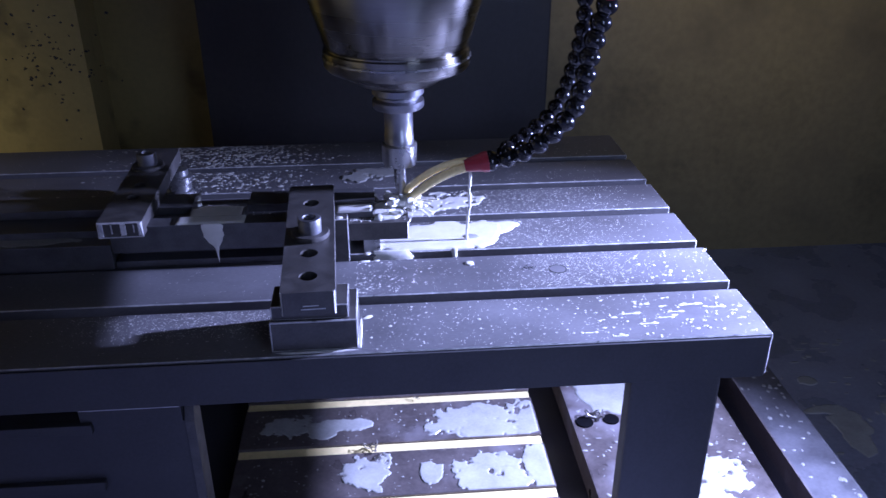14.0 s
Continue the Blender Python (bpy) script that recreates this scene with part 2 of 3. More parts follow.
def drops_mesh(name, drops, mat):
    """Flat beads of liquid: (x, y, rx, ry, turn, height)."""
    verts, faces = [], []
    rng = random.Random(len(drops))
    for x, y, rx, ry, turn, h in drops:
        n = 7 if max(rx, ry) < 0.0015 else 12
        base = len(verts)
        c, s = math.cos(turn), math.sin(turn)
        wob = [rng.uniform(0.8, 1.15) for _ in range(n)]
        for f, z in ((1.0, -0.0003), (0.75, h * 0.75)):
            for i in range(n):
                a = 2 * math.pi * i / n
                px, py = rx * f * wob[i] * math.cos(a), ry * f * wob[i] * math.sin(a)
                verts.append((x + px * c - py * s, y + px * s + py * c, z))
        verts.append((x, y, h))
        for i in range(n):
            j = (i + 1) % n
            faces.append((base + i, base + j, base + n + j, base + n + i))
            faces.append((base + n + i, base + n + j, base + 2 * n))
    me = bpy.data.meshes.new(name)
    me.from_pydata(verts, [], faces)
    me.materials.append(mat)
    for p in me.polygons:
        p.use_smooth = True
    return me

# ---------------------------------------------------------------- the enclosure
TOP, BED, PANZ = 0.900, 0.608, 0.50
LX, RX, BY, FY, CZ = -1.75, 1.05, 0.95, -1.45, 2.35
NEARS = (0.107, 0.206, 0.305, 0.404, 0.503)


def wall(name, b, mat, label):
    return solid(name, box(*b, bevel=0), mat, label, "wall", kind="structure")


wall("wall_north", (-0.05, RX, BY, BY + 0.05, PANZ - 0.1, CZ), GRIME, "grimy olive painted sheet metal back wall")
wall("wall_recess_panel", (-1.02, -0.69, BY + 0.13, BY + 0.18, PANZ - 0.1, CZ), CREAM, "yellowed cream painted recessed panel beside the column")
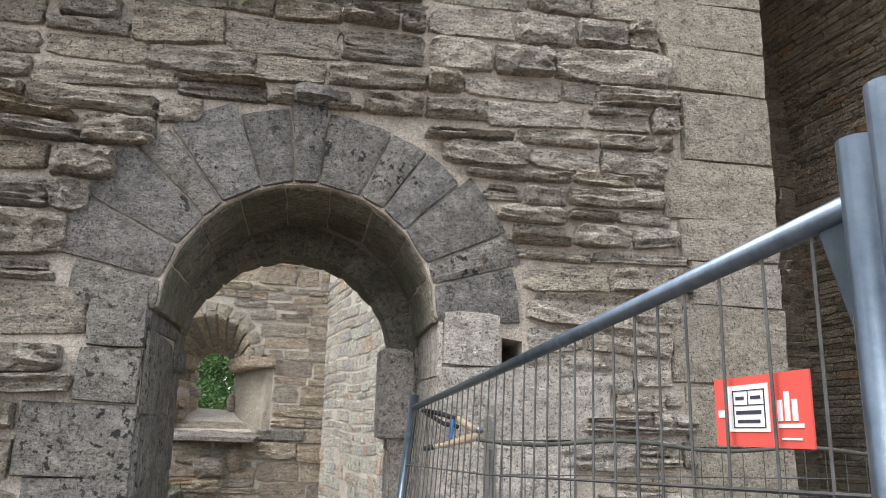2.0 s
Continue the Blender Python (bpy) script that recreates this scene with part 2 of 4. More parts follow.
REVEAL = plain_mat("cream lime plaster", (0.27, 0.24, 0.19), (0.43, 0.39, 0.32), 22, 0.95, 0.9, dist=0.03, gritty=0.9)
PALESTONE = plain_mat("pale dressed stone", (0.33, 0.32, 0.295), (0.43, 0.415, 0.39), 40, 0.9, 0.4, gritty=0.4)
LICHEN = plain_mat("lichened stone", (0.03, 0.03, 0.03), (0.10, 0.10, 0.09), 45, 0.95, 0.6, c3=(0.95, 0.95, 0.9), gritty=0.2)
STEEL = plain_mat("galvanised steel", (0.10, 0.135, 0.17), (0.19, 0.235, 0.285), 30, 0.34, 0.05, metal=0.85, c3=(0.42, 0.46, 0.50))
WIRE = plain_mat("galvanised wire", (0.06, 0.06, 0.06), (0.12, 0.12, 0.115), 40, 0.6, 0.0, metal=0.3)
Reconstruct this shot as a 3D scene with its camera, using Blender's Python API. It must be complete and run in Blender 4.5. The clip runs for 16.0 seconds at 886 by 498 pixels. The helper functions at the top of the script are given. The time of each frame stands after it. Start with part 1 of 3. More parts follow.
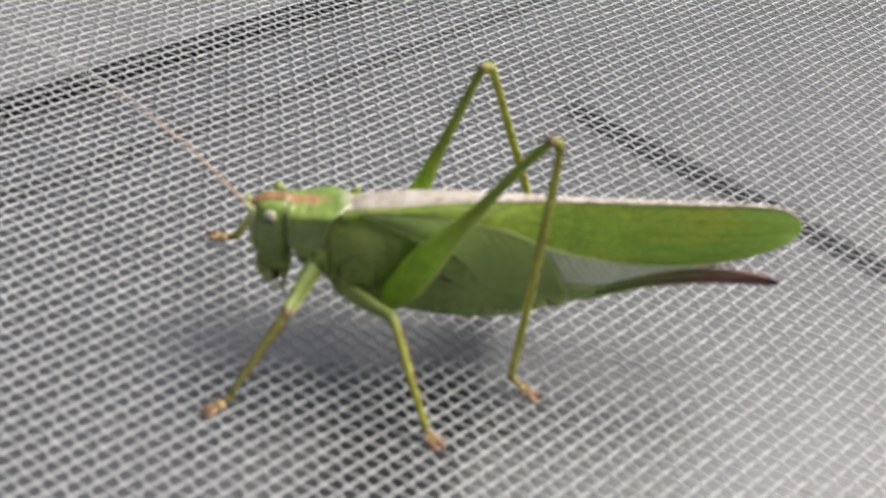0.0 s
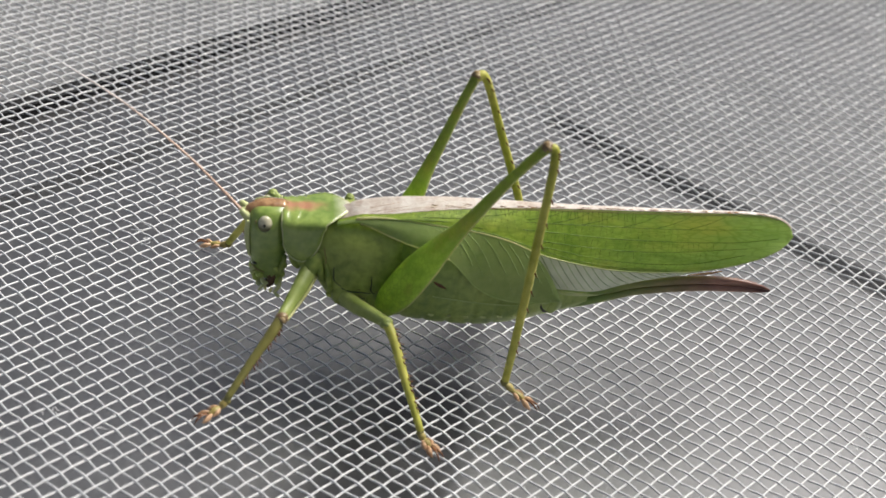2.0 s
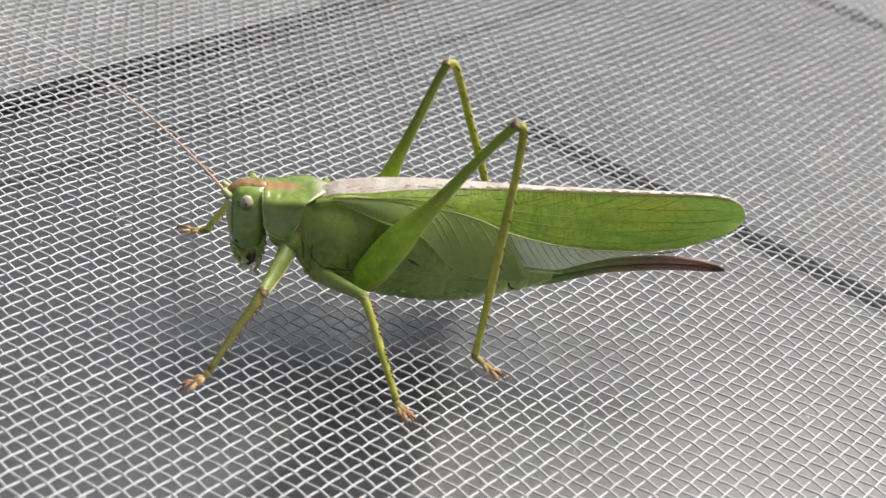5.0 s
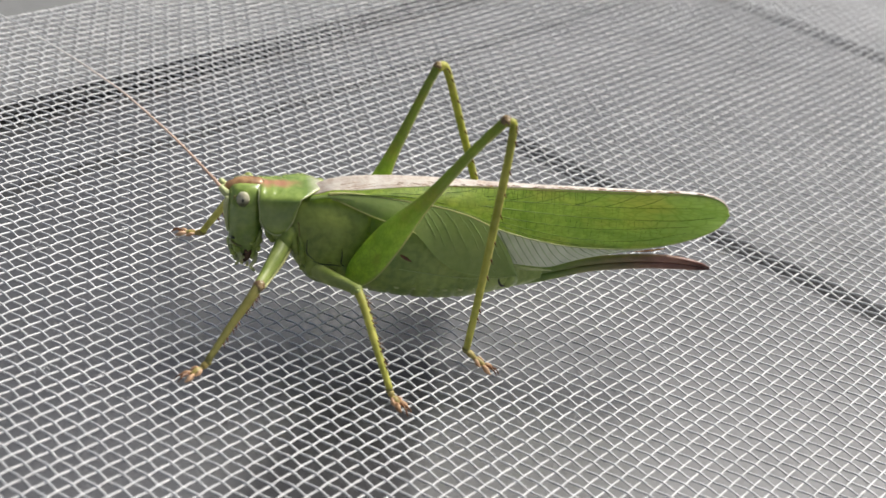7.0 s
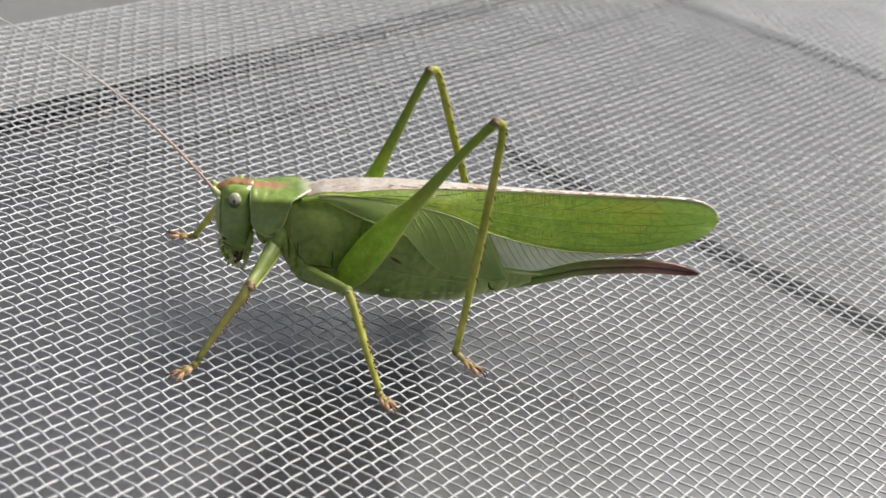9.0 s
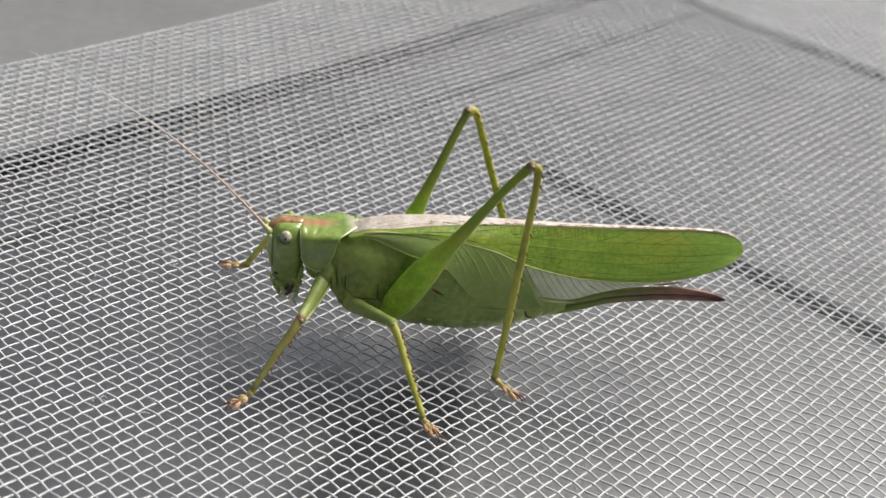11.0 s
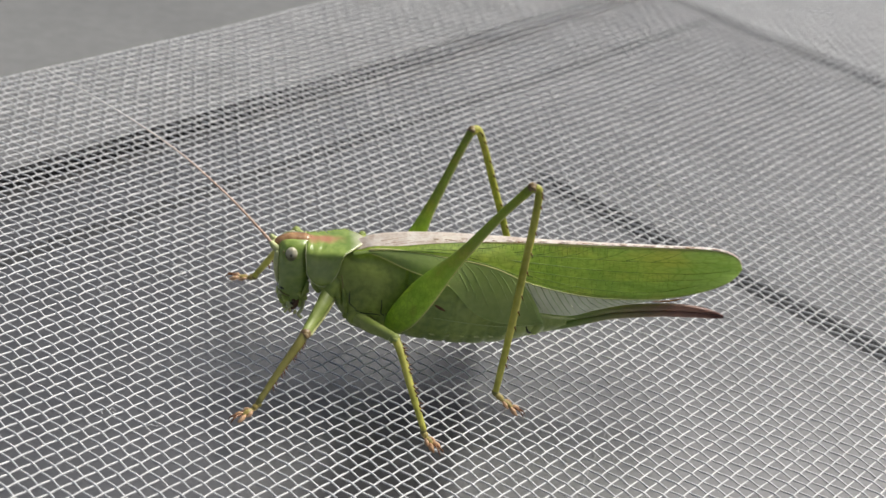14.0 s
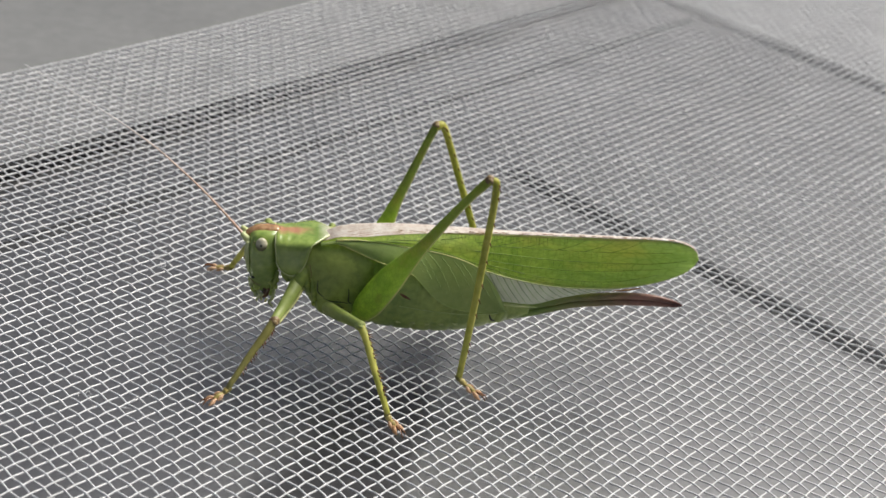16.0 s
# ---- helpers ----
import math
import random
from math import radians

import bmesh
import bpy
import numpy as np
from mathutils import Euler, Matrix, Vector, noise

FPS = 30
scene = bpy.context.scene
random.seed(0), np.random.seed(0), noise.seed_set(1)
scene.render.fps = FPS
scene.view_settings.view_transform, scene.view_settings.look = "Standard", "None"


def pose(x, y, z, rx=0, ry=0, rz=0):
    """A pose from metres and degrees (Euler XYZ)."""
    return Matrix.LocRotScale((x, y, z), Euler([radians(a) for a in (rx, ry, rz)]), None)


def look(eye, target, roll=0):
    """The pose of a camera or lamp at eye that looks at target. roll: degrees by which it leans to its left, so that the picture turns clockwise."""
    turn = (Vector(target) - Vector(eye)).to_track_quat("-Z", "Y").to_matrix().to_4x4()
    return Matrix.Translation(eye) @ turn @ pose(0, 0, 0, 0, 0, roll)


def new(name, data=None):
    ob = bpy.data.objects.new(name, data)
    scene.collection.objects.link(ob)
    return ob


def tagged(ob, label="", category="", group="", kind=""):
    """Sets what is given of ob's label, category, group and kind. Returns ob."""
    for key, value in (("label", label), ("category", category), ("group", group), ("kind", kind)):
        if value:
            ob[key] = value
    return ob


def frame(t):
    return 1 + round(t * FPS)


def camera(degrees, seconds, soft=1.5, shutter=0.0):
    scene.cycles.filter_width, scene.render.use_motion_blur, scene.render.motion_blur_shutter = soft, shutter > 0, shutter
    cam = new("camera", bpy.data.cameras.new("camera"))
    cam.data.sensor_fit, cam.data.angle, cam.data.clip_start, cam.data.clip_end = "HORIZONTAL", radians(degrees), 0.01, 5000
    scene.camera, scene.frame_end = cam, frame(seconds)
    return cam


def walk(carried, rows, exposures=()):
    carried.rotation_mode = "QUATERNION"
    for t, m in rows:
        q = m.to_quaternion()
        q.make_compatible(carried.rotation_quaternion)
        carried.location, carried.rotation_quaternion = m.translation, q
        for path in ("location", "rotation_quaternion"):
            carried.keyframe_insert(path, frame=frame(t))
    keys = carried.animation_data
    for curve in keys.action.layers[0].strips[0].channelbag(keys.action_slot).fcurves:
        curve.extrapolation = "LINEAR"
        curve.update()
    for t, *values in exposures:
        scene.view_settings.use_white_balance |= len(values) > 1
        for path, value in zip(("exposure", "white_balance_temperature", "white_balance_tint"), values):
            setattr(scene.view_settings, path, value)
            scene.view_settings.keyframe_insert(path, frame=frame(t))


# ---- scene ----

++++++++

Your goal:
Which lines of the material contain the string "group"? List each of them.

Solution to the exercise:
def tagged(ob, label="", category="", group="", kind=""):
    """Sets what is given of ob's label, category, group and kind. Returns ob."""
    for key, value in (("label", label), ("category", category), ("group", group), ("kind", kind)):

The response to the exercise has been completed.